I thought of an option that seems a natural extension of leftjoin
. Suppose that you have two dataframes, where one is a strict subset of the other.
df1 = DataFrame(ID=[1, 2, 3], Name=["John Doe", "Jane Doe", "Joe Blogs"], country=["US", "US", "US"])
3×3 DataFrame
Row │ ID Name country
│ Int64 String String
─────┼───────────────────────────
1 │ 1 John Doe US
2 │ 2 Jane Doe US
3 │ 3 Joe Blogs US
df2 = DataFrame(ID=[2], Name=["Jane Doe"], country=["CA"])
1×3 DataFrame
Row │ ID Name country
│ Int64 String String
─────┼──────────────────────────
1 │ 2 Jane Doe CA
Imagine you want to update the value of df1.country
based on df2
. It seems natural to have:
leftjoin!(df1, df2, on =[:ID,:Name]; replacement=true).

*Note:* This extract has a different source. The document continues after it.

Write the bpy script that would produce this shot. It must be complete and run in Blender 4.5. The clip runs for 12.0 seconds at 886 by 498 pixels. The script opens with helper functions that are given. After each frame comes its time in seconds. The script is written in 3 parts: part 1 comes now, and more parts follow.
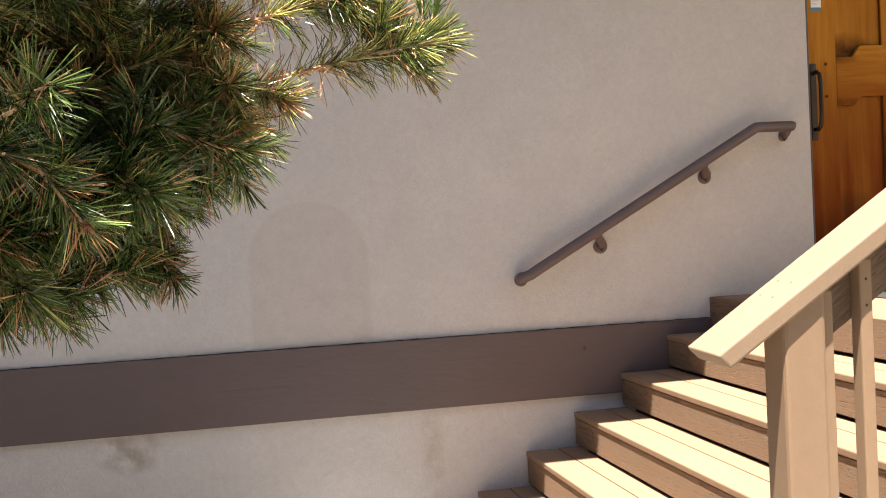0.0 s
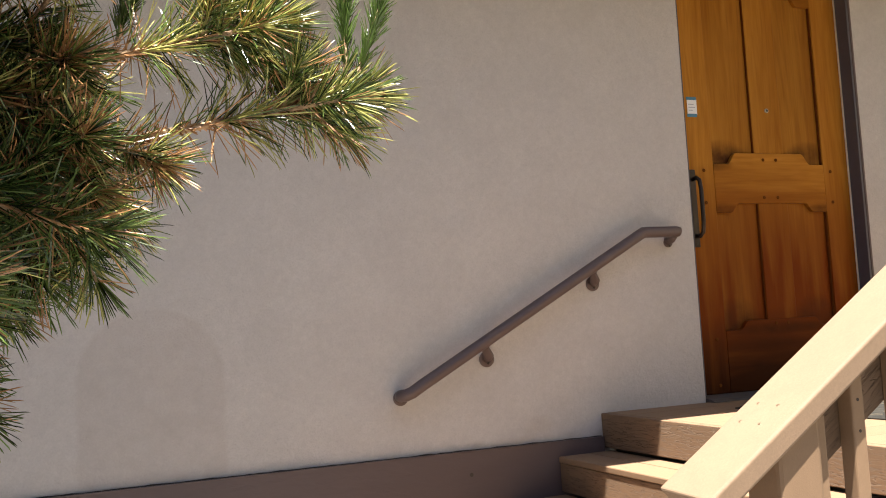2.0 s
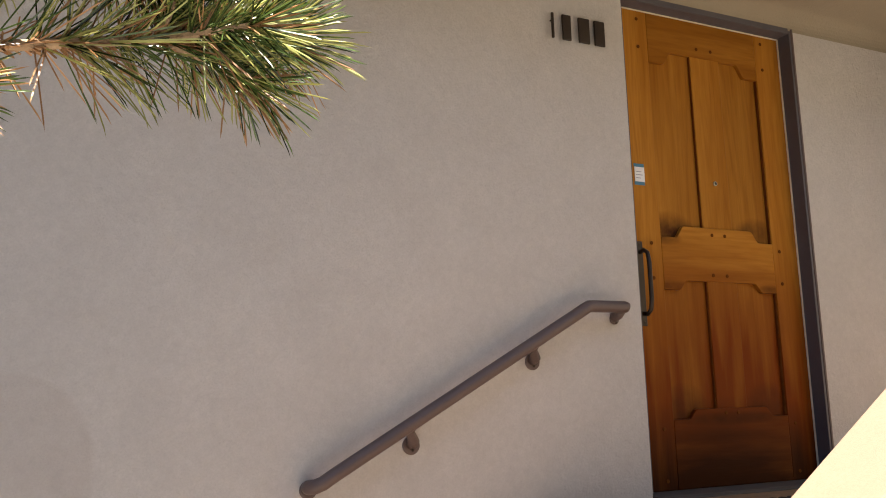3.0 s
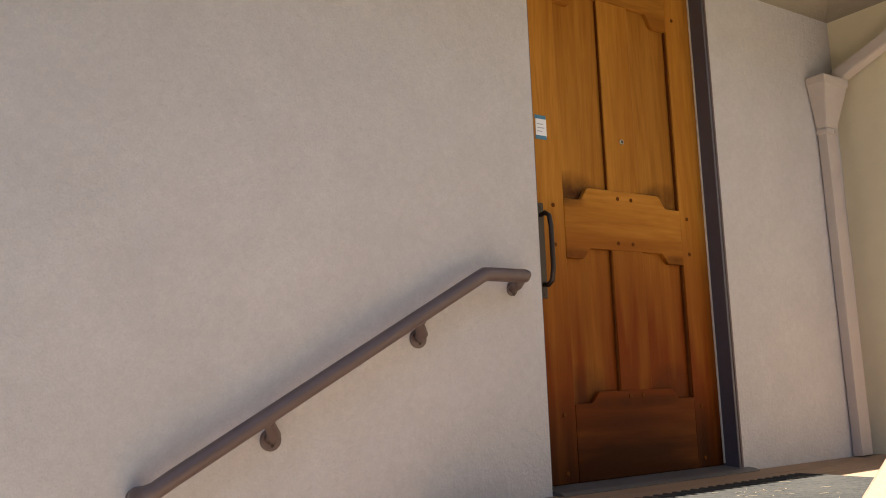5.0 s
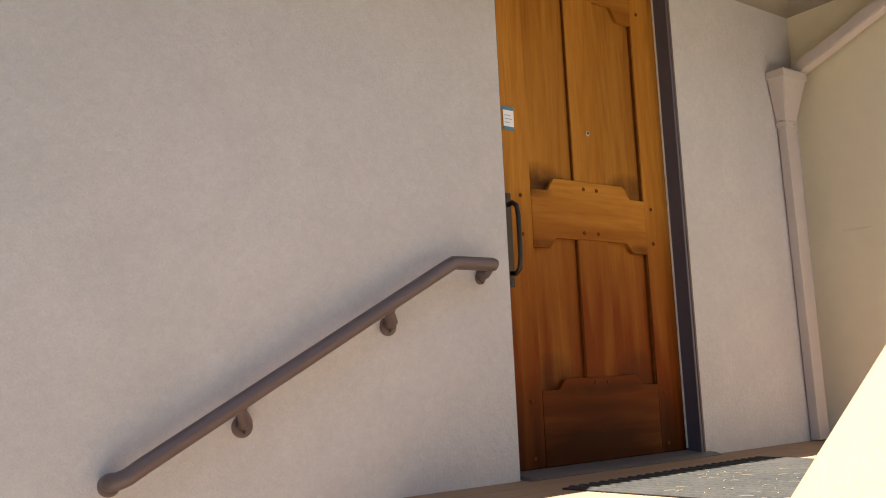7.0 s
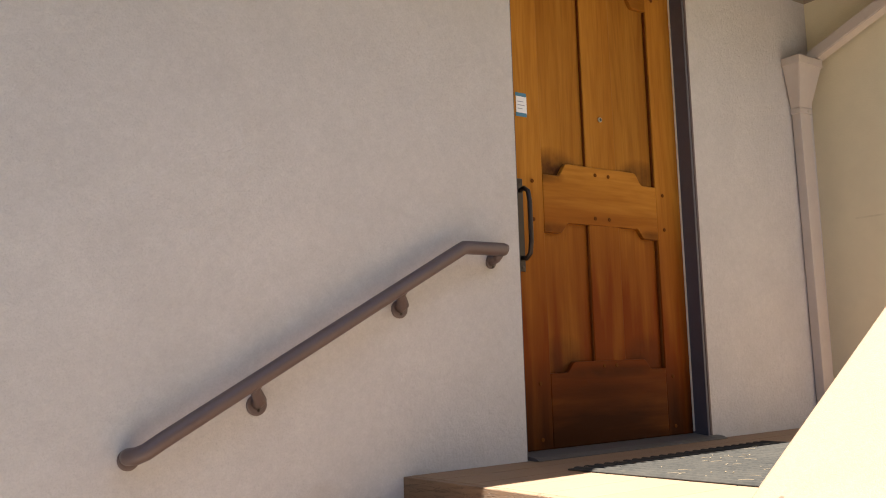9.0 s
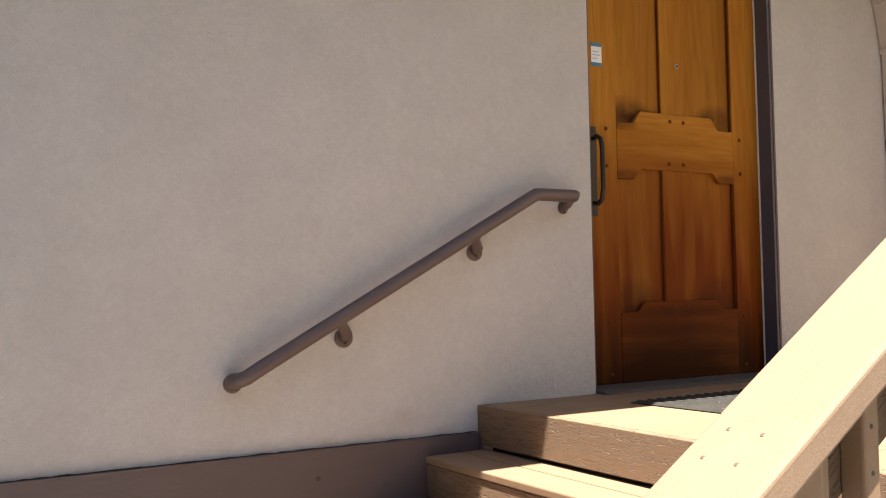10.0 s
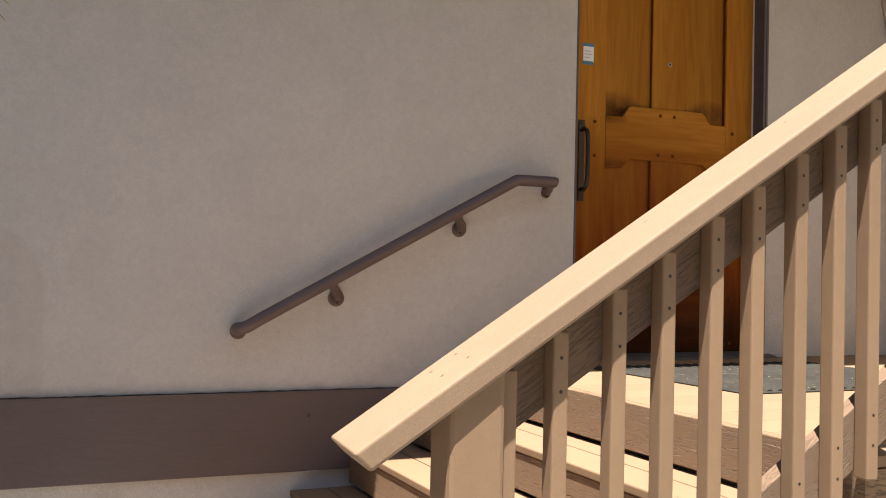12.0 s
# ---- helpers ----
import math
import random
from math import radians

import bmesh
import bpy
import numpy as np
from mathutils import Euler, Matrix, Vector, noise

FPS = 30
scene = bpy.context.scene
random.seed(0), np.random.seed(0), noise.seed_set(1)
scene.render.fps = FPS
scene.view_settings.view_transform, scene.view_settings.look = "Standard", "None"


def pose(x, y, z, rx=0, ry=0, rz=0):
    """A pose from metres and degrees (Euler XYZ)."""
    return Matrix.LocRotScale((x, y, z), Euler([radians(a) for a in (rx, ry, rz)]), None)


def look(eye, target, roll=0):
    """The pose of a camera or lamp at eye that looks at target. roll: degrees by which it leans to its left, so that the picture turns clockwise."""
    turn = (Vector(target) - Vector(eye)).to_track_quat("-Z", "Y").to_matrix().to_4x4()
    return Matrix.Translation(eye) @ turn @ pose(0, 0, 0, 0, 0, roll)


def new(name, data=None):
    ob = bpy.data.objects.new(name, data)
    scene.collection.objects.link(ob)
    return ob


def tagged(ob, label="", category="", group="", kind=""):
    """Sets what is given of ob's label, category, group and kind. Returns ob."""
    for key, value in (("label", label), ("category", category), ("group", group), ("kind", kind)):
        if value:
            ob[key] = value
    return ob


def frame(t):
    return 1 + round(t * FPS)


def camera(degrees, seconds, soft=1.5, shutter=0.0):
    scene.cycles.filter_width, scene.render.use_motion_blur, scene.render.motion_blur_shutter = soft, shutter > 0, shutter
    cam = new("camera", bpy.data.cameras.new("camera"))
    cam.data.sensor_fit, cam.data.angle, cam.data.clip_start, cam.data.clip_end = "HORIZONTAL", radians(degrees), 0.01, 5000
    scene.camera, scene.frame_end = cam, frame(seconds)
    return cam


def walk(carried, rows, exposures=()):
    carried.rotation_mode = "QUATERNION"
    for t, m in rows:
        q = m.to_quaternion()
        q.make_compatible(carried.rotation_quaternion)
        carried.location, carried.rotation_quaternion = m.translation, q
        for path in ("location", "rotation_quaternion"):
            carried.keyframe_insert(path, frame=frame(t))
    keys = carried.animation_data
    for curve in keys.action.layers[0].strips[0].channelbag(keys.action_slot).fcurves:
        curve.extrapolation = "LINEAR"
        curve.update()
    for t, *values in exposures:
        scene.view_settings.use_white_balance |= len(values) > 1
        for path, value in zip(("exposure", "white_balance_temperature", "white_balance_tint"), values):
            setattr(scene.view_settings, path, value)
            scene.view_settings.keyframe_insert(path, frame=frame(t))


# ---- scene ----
cam = camera(53.0, 12.0, soft=1.0)
PATH = [
    (0, (-2.379, -3.754, 0.413), (-2.044, -1.783, 0.346), -3.0),
    (0.3, (-2.284, -3.738, 0.426), (-1.972, -1.767, 0.566), -2.28),
    (0.5, (-2.264, -3.725, 0.428), (-1.914, -1.768, 0.647), -1.8),
    (0.8, (-2.28, -3.673, 0.429), (-1.767, -1.747, 0.593), -2.79),
    (1, (-2.333, -3.631, 0.426), (-1.741, -1.726, 0.57), -3.8),
    (1.3, (-2.451, -3.543, 0.42), (-1.832, -1.645, 0.544), -5.35),
    (1.5, (-2.486, -3.471, 0.42), (-1.843, -1.581, 0.539), -5.6),
    (1.8, (-2.48, -3.371, 0.419), (-1.82, -1.488, 0.559), -4.72),
    (2, (-2.442, -3.3, 0.423), (-1.738, -1.434, 0.582), -3.1),
    (2.3, (-2.37, -3.187, 0.43), (-1.594, -1.361, 0.678), -1.29),
    (2.5, (-2.345, -3.116, 0.428), (-1.564, -1.301, 0.733), -1.0),
    (2.8, (-2.328, -2.958, 0.406), (-1.513, -1.161, 0.732), -1.15),
    (3, (-2.322, -2.861, 0.394), (-1.441, -1.099, 0.738), -1.6),
    (3.3, (-2.284, -2.74, 0.416), (-1.271, -1.044, 0.726), -2.13),
    (3.5, (-2.248, -2.656, 0.424), (-1.184, -0.986, 0.7), -2.5),
    (3.7, (-2.201, -2.559, 0.378), (-1.096, -0.913, 0.643), -3.3),
    (5.3, (-2.062, -2.378, 0.414), (-0.945, -0.75, 0.728), -2.1),
    (5.5, (-2.064, -2.362, 0.428), (-0.938, -0.741, 0.753), -2.4),
    (5.8, (-2.064, -2.388, 0.42), (-0.912, -0.787, 0.753), -2.8),
    (6, (-2.061, -2.414, 0.412), (-0.886, -0.831, 0.75), -3.0),
    (6.3, (-2.07, -2.433, 0.406), (-0.843, -0.884, 0.718), -3.0),
    (6.5, (-2.078, -2.435, 0.398), (-0.818, -0.91, 0.694), -3.1),
    (6.8, (-2.089, -2.423, 0.382), (-0.867, -0.866, 0.662), -2.81),
    (7, (-2.094, -2.423, 0.376), (-0.914, -0.833, 0.658), -2.5),
    (7.2, (-2.1, -2.431, 0.38), (-0.935, -0.832, 0.677), -2.4),
    (8.8, (-2.095, -2.439, 0.362), (-0.916, -0.849, 0.649), -2.3),
    (9, (-2.109, -2.487, 0.389), (-0.961, -0.867, 0.624), -1.7),
    (9.3, (-2.157, -2.552, 0.408), (-1.061, -0.89, 0.601), -1.22),
    (9.5, (-2.182, -2.594, 0.41), (-1.115, -0.913, 0.592), -1.2),
    (9.8, (-2.176, -2.671, 0.413), (-1.171, -0.946, 0.539), -1.14),
    (10, (-2.143, -2.733, 0.415), (-1.189, -0.977, 0.503), -1.0),
    (10.3, (-2.065, -2.84, 0.407), (-1.239, -1.02, 0.484), -0.07),
    (10.5, (-2.029, -2.906, 0.411), (-1.28, -1.054, 0.496), 0.5),
    (10.8, (-2.025, -3.029, 0.414), (-1.337, -1.153, 0.503), 0.49),
    (11, (-2.033, -3.089, 0.411), (-1.311, -1.227, 0.529), 0.2),
    (11.3, (-2.018, -3.167, 0.411), (-1.241, -1.329, 0.536), 0.29),
    (11.5, (-1.997, -3.217, 0.411), (-1.214, -1.379, 0.519), 0.5),
    (11.8, (-1.935, -3.291, 0.4), (-1.201, -1.432, 0.48), 0.95),
    (12, (-1.893, -3.343, 0.384), (-1.171, -1.478, 0.426), 1.3),
]
walk(cam, [(t, look(eye, target, roll)) for t, eye, target, roll in PATH], exposures=[(0, 2.4, 6500, 10), (0.5, 2.2, 6485, 10), (1, 2.15, 6470, 10), (2, 2.17, 6440, 10), (2.5, 2.2, 6414, 10), (3, 2.25, 6387, 10), (3.7, 2.35, 6350, 10), (6, 2.43, 6235, 10), (6.5, 2.57, 6240, 10), (7, 2.5, 6244, 10), (9.5, 2.43, 6310, 10), (10.5, 2.1, 6410, 10), (11.5, 1.99, 6470, 10), (12, 1.91, 6500, 10)])

# ---- world and sun ----
SUN_TRAVEL = Vector((0.13, 0.235, -1.0)).normalized()
world = bpy.data.worlds.new("sky")
scene.world = world
world.use_nodes = True
wn = world.node_tree
sky = wn.nodes.new("ShaderNodeTexSky")
sky.sky_type = "NISHITA"
sky.sun_disc = False
sky.sun_elevation = math.asin(-SUN_TRAVEL.z)
sky.sun_rotation = math.atan2(-SUN_TRAVEL.x, -SUN_TRAVEL.y)
wn.nodes["Background"].inputs["Strength"].default_value = 0.05
wn.links.new(sky.outputs["Color"], wn.nodes["Background"].inputs["Color"])
sun_data = bpy.data.lights.new("sun", "SUN")
sun_data.energy = 5.0
sun_data.angle = radians(0.55)
sun_data.color = (1.0, 0.95, 0.87)
sun = new("sun", sun_data)
sun.matrix_world = look((-2, -4, 12), Vector((-2, -4, 12)) + SUN_TRAVEL)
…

(or some other name, like subset=true
), whose result would be
Row │ ID Name country
│ Int64 String String
─────┼───────────────────────────
1 │ 1 John Doe US
2 │ 2 Jane Doe CA
3 │ 3 Joe Blogs US
I was thinking that this could be useful if you had df1
, but after several months there are updates to information or corrections, and they are presented as in df2
.
Best